Last year, my colleagues at The Washington Post traveled to Ivory Coast to talk with farmers who grow cocoa for major candy companies. Many were just barely eking out a living – the state-owned monopoly had recently slashed prices – and were forced to cut trees and clear brush to expand their plots. Ivory Coast has lost 80% of its forests over the past 50 years; much of that destruction is a consequence of desperate farmers and consumer demand.
The consequences for the planet can be severe. Healthy tropical forests are one of Earth’s most powerful mechanisms for pulling carbon out of the air; the Amazon alone absorbs as much as 2 billion tons of carbon dioxide every year, about 5% of annual emissions from human activities.
But when those trees are felled and left to rot, they become carbon sources. According to the Woods Hole Research Center, deforestation accounts for 10% of annual carbon dioxide emissions.
Candy companies like Mars – the creator of Snickers, M&Ms and Twix – vowed in 2009 to make all their products with sustainable cocoa. But the 2020 target for that switch has come and gone; now the company is aiming for 2025.
Meanwhile, government efforts to stop human activities in protected forests are hobbled by corruption and, according to watchdog groups, have led to human rights violations. And certification firms, which work to ensure that cocoa is child labor- and deforestation-free, have found major lapses in their monitoring efforts. Last year, The Washington Post reported that leading chocolate certification company Utz discovered more than 4,900 cocoa farms located inside national protected forests in Ivory Coast.
On the opposite side of the Atlantic,in the Colombian greenhouses that produce the majority of America’s roses, the problem isn’t so much how the plants are grown as what happens once they’re picked.

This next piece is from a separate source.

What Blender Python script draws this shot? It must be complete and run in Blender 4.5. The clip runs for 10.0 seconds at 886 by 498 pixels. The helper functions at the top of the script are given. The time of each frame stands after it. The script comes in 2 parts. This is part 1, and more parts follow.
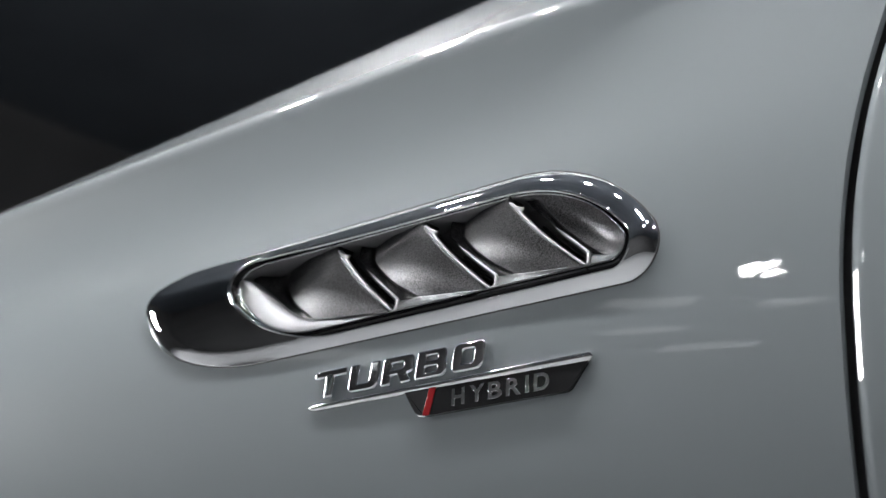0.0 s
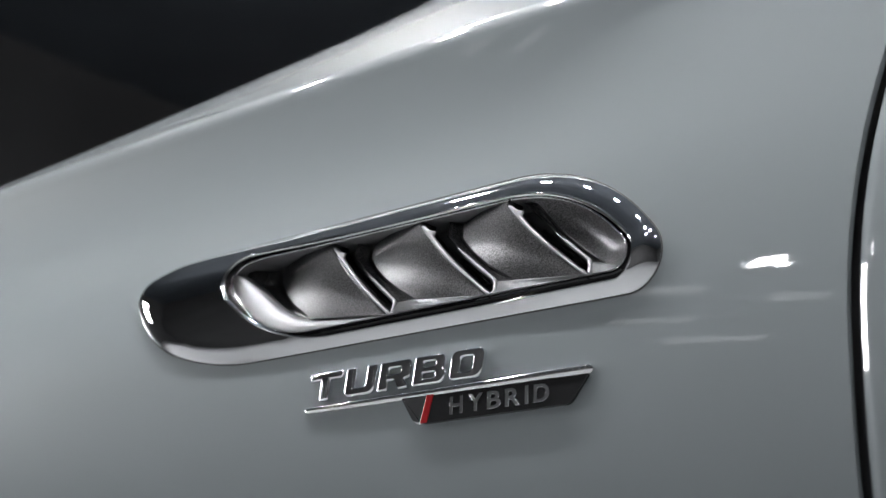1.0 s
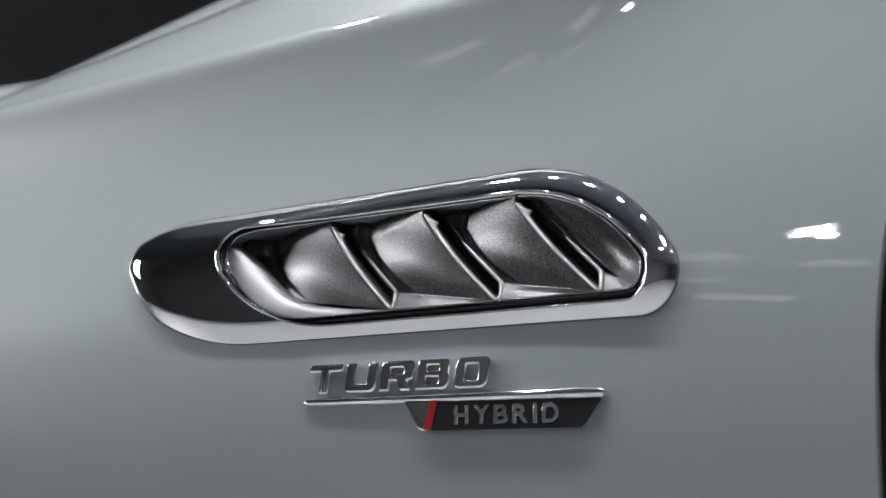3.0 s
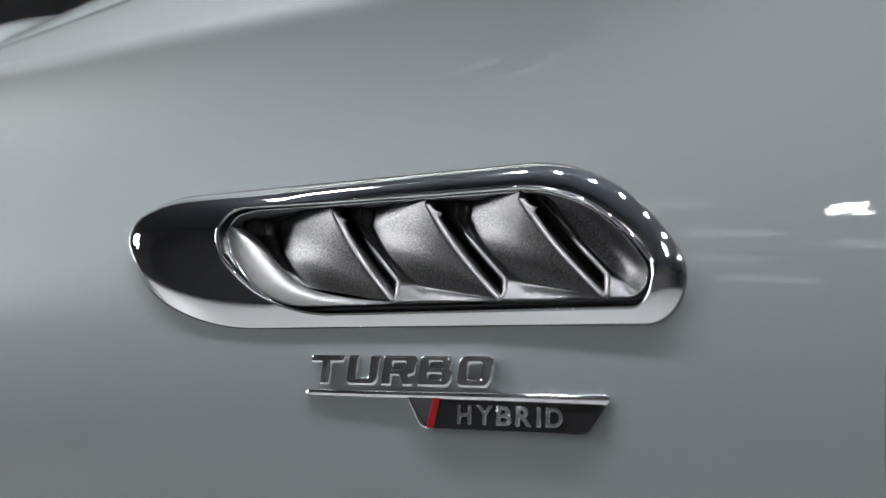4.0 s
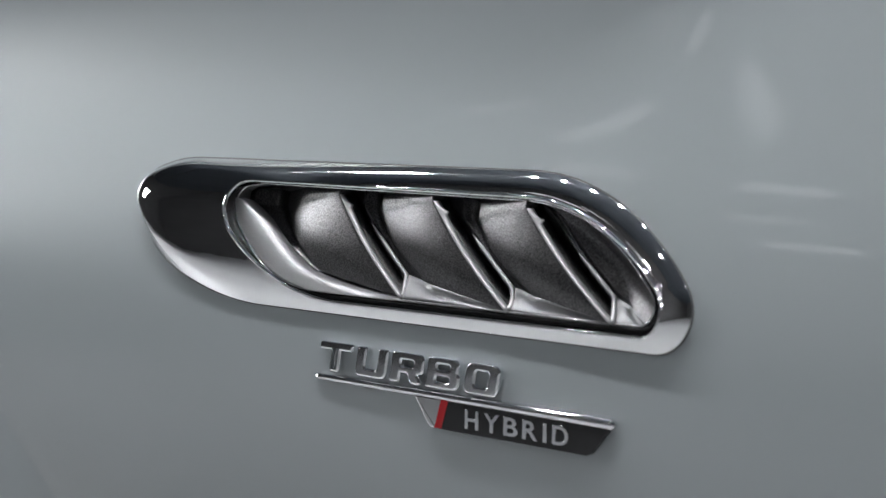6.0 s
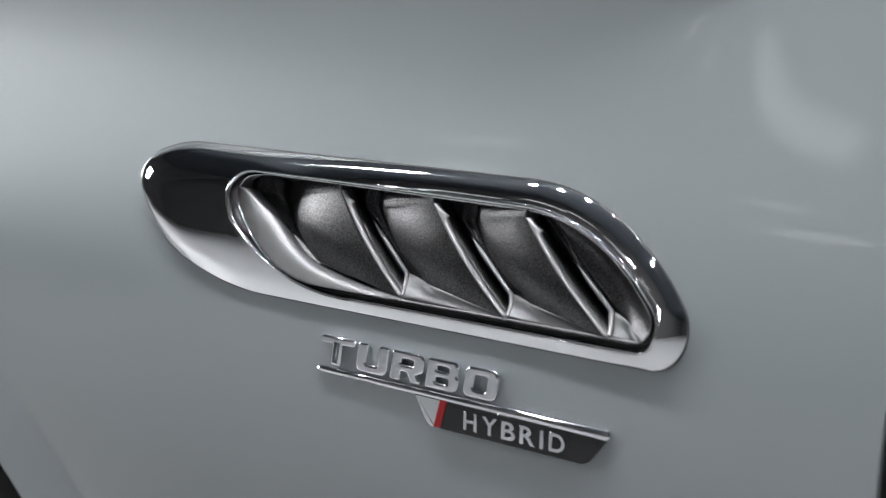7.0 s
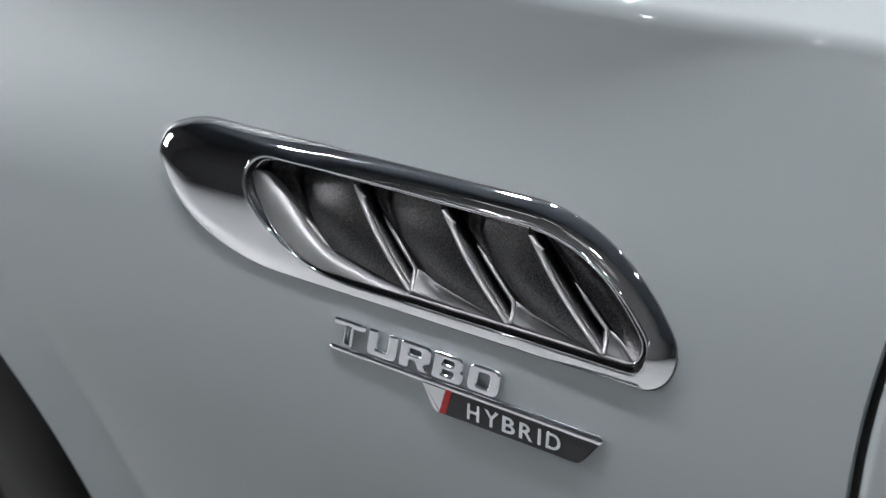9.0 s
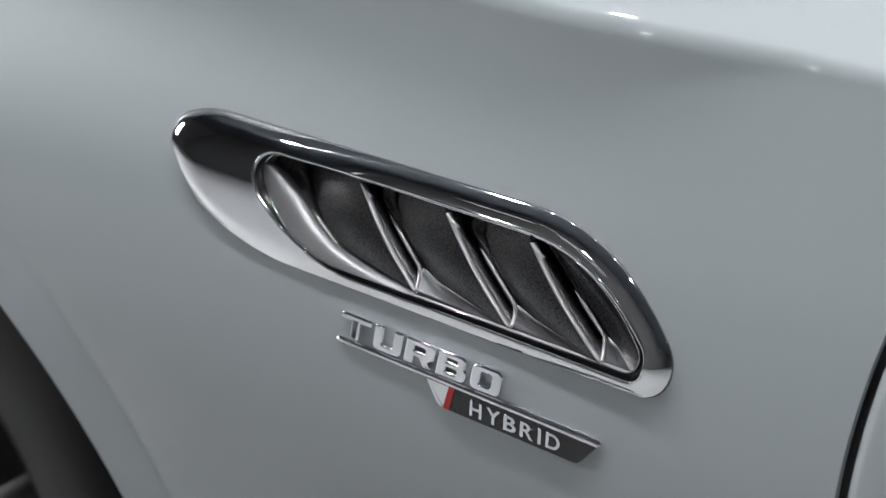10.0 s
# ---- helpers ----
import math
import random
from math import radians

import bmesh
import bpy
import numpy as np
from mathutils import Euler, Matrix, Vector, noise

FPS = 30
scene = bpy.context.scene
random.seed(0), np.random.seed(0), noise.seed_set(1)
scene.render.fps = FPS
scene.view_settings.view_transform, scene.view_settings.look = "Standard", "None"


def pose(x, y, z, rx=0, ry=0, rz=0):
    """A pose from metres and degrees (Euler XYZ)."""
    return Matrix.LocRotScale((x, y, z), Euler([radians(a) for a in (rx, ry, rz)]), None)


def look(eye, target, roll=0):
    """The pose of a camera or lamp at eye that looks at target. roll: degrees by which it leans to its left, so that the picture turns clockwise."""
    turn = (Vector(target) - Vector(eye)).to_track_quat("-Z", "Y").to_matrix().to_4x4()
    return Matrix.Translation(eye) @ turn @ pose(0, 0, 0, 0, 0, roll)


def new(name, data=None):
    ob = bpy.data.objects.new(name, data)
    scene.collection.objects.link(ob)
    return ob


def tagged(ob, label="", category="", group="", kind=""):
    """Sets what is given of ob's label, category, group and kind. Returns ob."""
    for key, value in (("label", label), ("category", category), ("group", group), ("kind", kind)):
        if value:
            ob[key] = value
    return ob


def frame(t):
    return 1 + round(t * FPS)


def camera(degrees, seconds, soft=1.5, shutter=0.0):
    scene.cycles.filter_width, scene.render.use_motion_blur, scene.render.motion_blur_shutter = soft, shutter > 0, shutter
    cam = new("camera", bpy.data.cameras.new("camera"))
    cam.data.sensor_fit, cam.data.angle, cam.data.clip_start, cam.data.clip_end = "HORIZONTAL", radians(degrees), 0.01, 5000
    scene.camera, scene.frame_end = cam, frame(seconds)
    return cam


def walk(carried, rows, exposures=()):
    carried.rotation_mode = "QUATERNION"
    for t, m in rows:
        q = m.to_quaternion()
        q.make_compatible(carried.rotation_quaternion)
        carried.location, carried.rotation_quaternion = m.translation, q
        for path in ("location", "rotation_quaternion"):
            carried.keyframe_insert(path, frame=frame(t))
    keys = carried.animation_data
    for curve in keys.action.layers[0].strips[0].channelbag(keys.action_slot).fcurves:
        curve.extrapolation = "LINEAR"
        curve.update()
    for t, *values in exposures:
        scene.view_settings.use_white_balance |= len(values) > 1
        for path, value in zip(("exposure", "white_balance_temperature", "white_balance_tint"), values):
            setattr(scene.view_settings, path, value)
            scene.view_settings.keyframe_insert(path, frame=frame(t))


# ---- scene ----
cam = camera(28.0, 10.0, soft=1.4)
cam.data.dof.use_dof, cam.data.dof.focus_distance, cam.data.dof.aperture_fstop = True, 0.91, 10.0
PATH = [
    (0, (0.673, -0.678, 0.456), (-0.552, 0.752, 1.129), 2.1),
    (0.5, (0.671, -0.675, 0.473), (-0.561, 0.763, 1.118), 2.2),
    (1, (0.668, -0.675, 0.502), (-0.57, 0.78, 1.093), 2.0),
    (1.5, (0.665, -0.675, 0.532), (-0.581, 0.797, 1.063), 1.9),
    (2, (0.662, -0.668, 0.565), (-0.598, 0.814, 1.031), 1.8),
    (2.5, (0.658, -0.664, 0.6), (-0.613, 0.829, 0.993), 1.7),
    (4, (0.651, -0.648, 0.701), (-0.654, 0.859, 0.863), 1.5),
    (4.5, (0.653, -0.638, 0.732), (-0.67, 0.859, 0.822), 1.7),
    (5, (0.652, -0.639, 0.772), (-0.67, 0.862, 0.77), 1.3),
    (5.5, (0.651, -0.636, 0.809), (-0.673, 0.86, 0.72), 1.2),
    (7, (0.653, -0.637, 0.902), (-0.663, 0.839, 0.603), 1.7),
    (7.5, (0.654, -0.643, 0.942), (-0.648, 0.825, 0.556), 1.9),
    (8, (0.655, -0.656, 0.97), (-0.626, 0.814, 0.529), 2.2),
    (8.5, (0.656, -0.668, 1.01), (-0.603, 0.797, 0.493), 2.2),
    (9, (0.66, -0.674, 1.042), (-0.589, 0.778, 0.466), 2.4),
    (9.5, (0.661, -0.682, 1.078), (-0.57, 0.759, 0.438), 2.5),
    (10, (0.666, -0.676, 1.1), (-0.569, 0.742, 0.419), 2.6),
]
walk(cam, [(t, look(eye, target, roll)) for t, eye, target, roll in PATH])

FLOOR = -0.08          # the studio floor; the badge's bar lies 0.78 m above it

# ---- light: a dark studio with ceiling panels ----
world = bpy.data.worlds.new("studio_dark")
scene.world = world
world.use_nodes = True
world.node_tree.nodes["Background"].inputs[0].default_value = (0.012, 0.013, 0.014, 1)
world.node_tree.nodes["Background"].inputs[1].default_value = 1.0
scene.view_settings.exposure = 0.24


# ---- materials ----
def node_material(name):
    m = bpy.data.materials.new(name)
    m.use_nodes = True
    return m, m.node_tree.nodes, m.node_tree.links, m.node_tree.nodes["Principled BSDF"]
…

In the weeks leading up to Feb. 14, 30 cargo jets carrying a million flowers each make a daily trip from Colombia to Miami. The nonprofit International Council on Clean Transportation estimated that these flights alone emit about 360,000 metric tons of carbon dioxide, equaling the average annual emissions from more than 40,000 American homes.
The roses must be kept at near-freezing temperatures to prevent them from wilting, so the trucks that transport them across the country must be heavily refrigerated. According to a 2018 study in the journal Transportation Research, temperature control in a cooled freight truck accounts for 40% of its emissions.
The complexity of the supply chains for both products makes it hard to estimate their carbon footprints, let alone directly compare them. But it should be pretty clear by now that, speaking generally, neither is particularly green.
So, what’s an eco-conscious lovebird to do? You can look for chocolate that has been certified by an auditing organization like Rainforest Alliance – though these certifications are sometimes flawed. You can buy native flowers that have been grown near your home, which don’t need to be flown long distances or produced in energy-intensive hothouses.
Best of all, you could give the only gift that actually takes carbon out of the atmosphere, by planting a tree in their honor. According to one U.S. Forest Service study, an urban sugar maple sequesters more than 7,000 pounds of carbon dioxide by the time it turns 60. It’s a message of love that actively fights climate change – and what’s more romantic than that?